5D Parallelism Configuration#

RLinf employs NVIDIA Megatron-LM as its large-scale Transformer training backend and exposes five orthogonal parallelism modes:

  1. Tensor Parallelism (TP)

  2. Data Parallelism (DP)

  3. Pipeline Parallelism (PP)

  4. Sequence Parallelism (SP)

  5. Context Parallelism (CP)

A suitable combination lets the system scale from single-node to hundreds-GPU clusters while balancing memory, communication, and utilisation.

Below is a detailed introduction to the five parallel modes, as well as instructions on how to configure them for startup.

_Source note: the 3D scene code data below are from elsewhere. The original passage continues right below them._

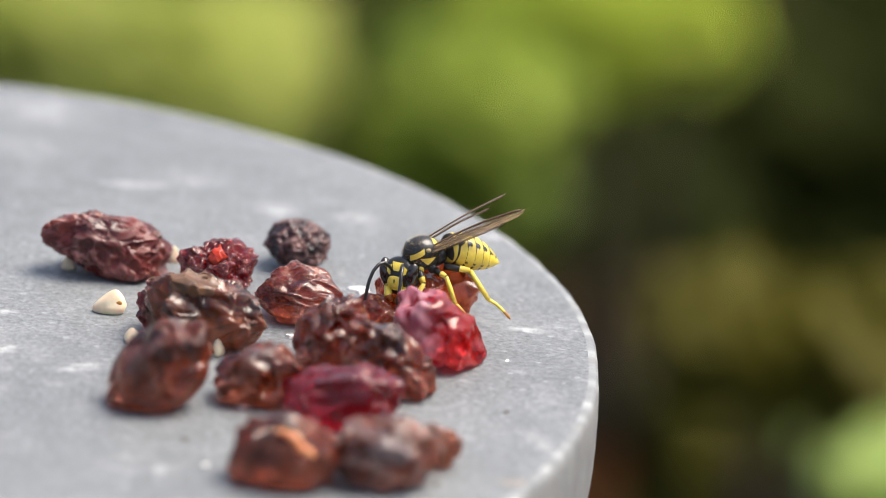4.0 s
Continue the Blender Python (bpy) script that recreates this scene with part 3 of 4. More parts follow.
def skin_fold(parent, points, radius, mat, label, name="skin_fold"):
    """A raised wrinkle that runs over the skin of its fruit, thick in the middle and thin at its ends."""
    pts = [Vector(p) for p in points]
    line = []
    for k in range(len(pts) - 1):
        a, b, c, d = pts[max(k - 1, 0)], pts[k], pts[k + 1], pts[min(k + 2, len(pts) - 1)]
        for i in range(6):
            f = i / 6
            line.append(0.5 * (2 * b + (c - a) * f + (2 * a - 5 * b + 4 * c - d) * f * f + (3 * b - a - 3 * c + d) * f ** 3))
    line.append(pts[-1])
    seat, radii = [], []
    for i, p in enumerate(line):
        f = i / (len(line) - 1)
        hit, place, normal, _ = parent.closest_point_on_mesh(p * CM)
        p = p.lerp(place / CM, 0.85)
        seat.append(p + 0.012 * Vector((noise.noise(p * 9), noise.noise(p * 9 + Vector((5, 0, 0))), noise.noise(p * 9 + Vector((0, 7, 0))))))
        radii.append(radius * (0.15 + 0.85 * math.sin(math.pi * f) ** 0.6) * (1 + 0.25 * noise.noise(p * 12)))
    ob = tube(name, seat, radii, mat, parent, label, seg=12)
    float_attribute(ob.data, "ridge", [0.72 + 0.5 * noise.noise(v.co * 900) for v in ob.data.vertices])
    return ob


def patch(name, c, size, turn, mat, parent, label="strip of moist orange flesh", rise=0.006, hug=1.0):
    """A thin piece that lies on the skin of its fruit."""
    bm = bmesh.new()
    bmesh.ops.create_icosphere(bm, subdivisions=4, radius=1)
    m = pose(*(q * CM for q in c), *turn)
    for v in bm.verts:
        p = v.co.copy()
        k = 1 + 0.22 * noise.noise(p * 1.7 + Vector(c) * 5)
        at = m @ (Vector((p.x * size[0] * k, p.y * size[1] * k, p.z * size[2] * k)) * CM)
        hit, place, normal, _ = parent.closest_point_on_mesh(at)
        lift = rise * max(0.0, 1 - (p.x ** 2 + p.z ** 2) * 0.9) + 0.002 * noise.noise(p * 6)
        v.co = at.lerp(place, hug) + normal * lift * CM
    return part(name, bm, mat, parent, label)


all_fruit()


# ---- seeds and flakes ----
def seed(c, size, turn, lean=0.2, scar=False):
    """A three-cornered seed with a flat base and a blunt peak that leans to one end."""
    bm = bmesh.new()
    bmesh.ops.create_icosphere(bm, subdivisions=4, radius=1)
    for v in bm.verts:
        up = (v.co.z + 1) / 2
        a = math.atan2(v.co.y, v.co.x)
        corner = 1 + 0.12 * math.cos(3 * (a - math.pi)) * (1 - up)
        wide = (1.12 - 0.75 * up ** 1.3) * corner * (1 + 0.08 * noise.noise(v.co * 2 + Vector((c[0] * 3, c[1], 0))))
        r = math.hypot(v.co.x, v.co.y) ** 0.8
        v.co = Vector((r * math.cos(a) * wide * size[0] / 2 + lean * size[0] * up, r * math.sin(a) * wide * size[1] / 2, max(0.0, up - 0.12) * 1.12 * size[2])) * CM
    thing = part("seed", bm, SEED)
    thing.matrix_world = pose(c[0] * CM, c[1] * CM, 0, 0, 0, turn)
    tagged(thing, "small pointed cream-coloured seed on the slate", "seed", "seeds on the slab")
    if scar:
        bm = bmesh.new()
        bmesh.ops.create_icosphere(bm, subdivisions=2, radius=0.026 * CM)
        hilum = part("hilum", bm, TARSUS, thing, "brown scar")
        hit, place, normal, _ = thing.closest_point_on_mesh(Vector((0.30 * size[0], -0.5 * size[1], 0.60 * size[2])) * CM)
        hilum.matrix_local = Matrix.Translation(place) @ Matrix.Diagonal((1.3, 0.4, 1.0, 1))


seed((-2.58, 1.72), (0.40, 0.27, 0.26), 5, 0.16, True)
seed((-2.25, 0.86), (0.22, 0.18, 0.16), 175, 0.1)
seed((-1.34, 0.62), (0.18, 0.18, 0.19), 100, 0.0)
seed((-1.98, 3.40), (0.17, 0.15, 0.19), 40, 0.0)
seed((-3.12, 2.98), (0.20, 0.14, 0.14), 160, 0.1)


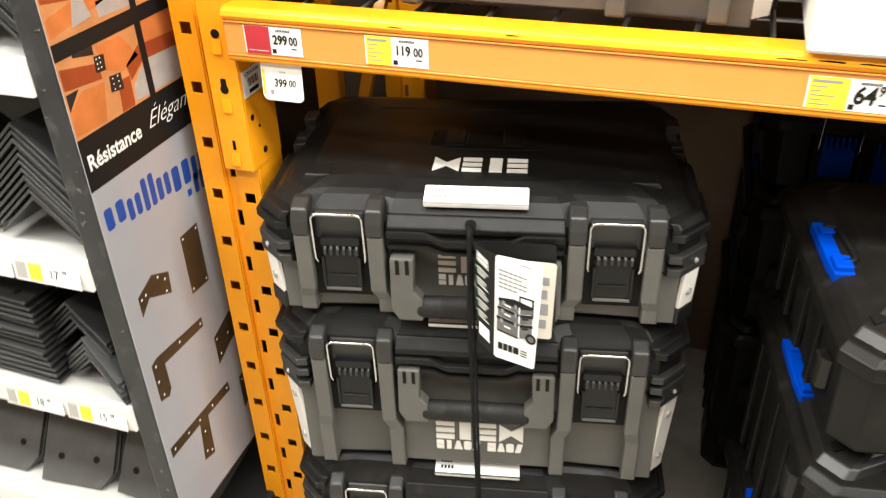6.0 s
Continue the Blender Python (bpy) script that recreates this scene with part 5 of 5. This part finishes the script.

1. Tensor Parallelism (TP)#

Definition

Tensor Parallelism shards the model’s weight matrices across a process group. Each GPU holds and computes only its slice.

Mechanics

  • Linear layers – split Linear(h, 4h) by columns – split Linear(4h, h) by rows

  • Attention projections – shard \(Q,K,V\) along the head dimension

  • Results are fused via all-reduce after every sharded operation.

Sample YAML

actor:
  model:
    tensor_model_parallel_size: 2    # tp_size = 2

Pros

  • Bypasses single-GPU memory limits.

  • Balances compute across GPUs.

Cons

  • All-reduce after almost every layer → high latency.

  • Scalability bounded by hidden-size width.

2. Data Parallelism (DP)#

Definition

Data Parallelism partitions the minibatch; every replica stores a full copy of the model.

Mechanics

  • Split the global batch across DP ranks.

  • Each rank computes forward/backward locally.

  • Gradients are synchronised with an all-reduce before the optimiser step.

Sizing Example

cluster:
  num_nodes: 16

actor:
  model:
    tensor_model_parallel_size: 2  # TP
    pipeline_model_parallel_size: 2  # PP
    context_parallel_size: 2        # CP
  # dp_size = 128 / 2 / 2 / 2 = 16

Pros

  • Simple and model-agnostic.

  • Perfect for scaling dataset size.

Cons

  • Full-model replica on every GPU → memory heavy.

  • Gradient all-reduce over the entire parameter set.

  • Usually combined with TP/PP/CP to fit larger models.

3. Pipeline Parallelism (PP)#

Definition

Pipeline Parallelism places different layer stacks on different ranks to form a computation pipeline.

Mechanics

  • Evenly split layers across pp_size stages.

  • Use 1F1B (one-forward-one-backward) or similar schedulers to overlap compute.

Schedule Illustration

GPU 0: [F1][F2][F3][F4][B4][B3][B2][B1]
GPU 1:     [F1][F2][F3][F4][B4][B3][B2][B1]
GPU 2:          [F1][F2][F3][F4][B4][B3][B2][B1]
GPU 3:               [F1][F2][F3][F4][B4][B3][B2][B1]

F = forward micro-batch, B = backward micro-batch, index = micro-batch ID.

Sample YAML

actor:
  model:
    pipeline_model_parallel_size: 2

Pros

  • Reduces memory for very deep models.

  • Only neighbour-to-neighbour communication (activations).

Cons

  • Pipeline bubbles (idle slots) may lower utilisation.

4. Sequence Parallelism (SP)#

Definition

Megatron’s Sequence Parallelism augments TP to reduce memory for long-context attention and MLP blocks.

Mechanics

  • Must be enabled with TP; both use the same process group.

  • Inputs/outputs of attention and MLP are partitioned across the sequence dimension while weight shards stay identical to TP.

Sample YAML

actor:
  model:
    tensor_model_parallel_size: 2     # TP is active
    sequence_parallel: True           # enable SP

# If TP = 1, SP must be disabled
actor:
  model:
    tensor_model_parallel_size: 1
    sequence_parallel: False

Pros

  • Significant memory relief for long sequences.

Cons

  • Extra communication on sequence-dim shuffles.

5. Context Parallelism (CP)#

Definition

Context Parallelism targets ultra-long sequences by chunking the entire attention computation along the sequence axis; all tensors are sharded in that dimension.

Mechanics

  • Split \(Q,K,V\) and logits into context chunks.

  • Use ring attention to communicate and incrementally accumulate output.

Sample YAML

actor:
  model:
    context_parallel_size: 2

Pros

  • Breaks memory wall for 100k+ token contexts.

  • Pairs well with dynamic batch sizing.

Cons

  • High bandwidth cost; parameters are not sharded, so model memory is replicated.

Summary#

Megatron-LM’s flexible combination of TP, DP, PP, SP, and CP enables RLinf to scale models by width (TP), data volume (DP), depth (PP), or context length (SP / CP). Select sizes based on model architecture, target sequence length, GPU memory, and interconnect topology for best throughput.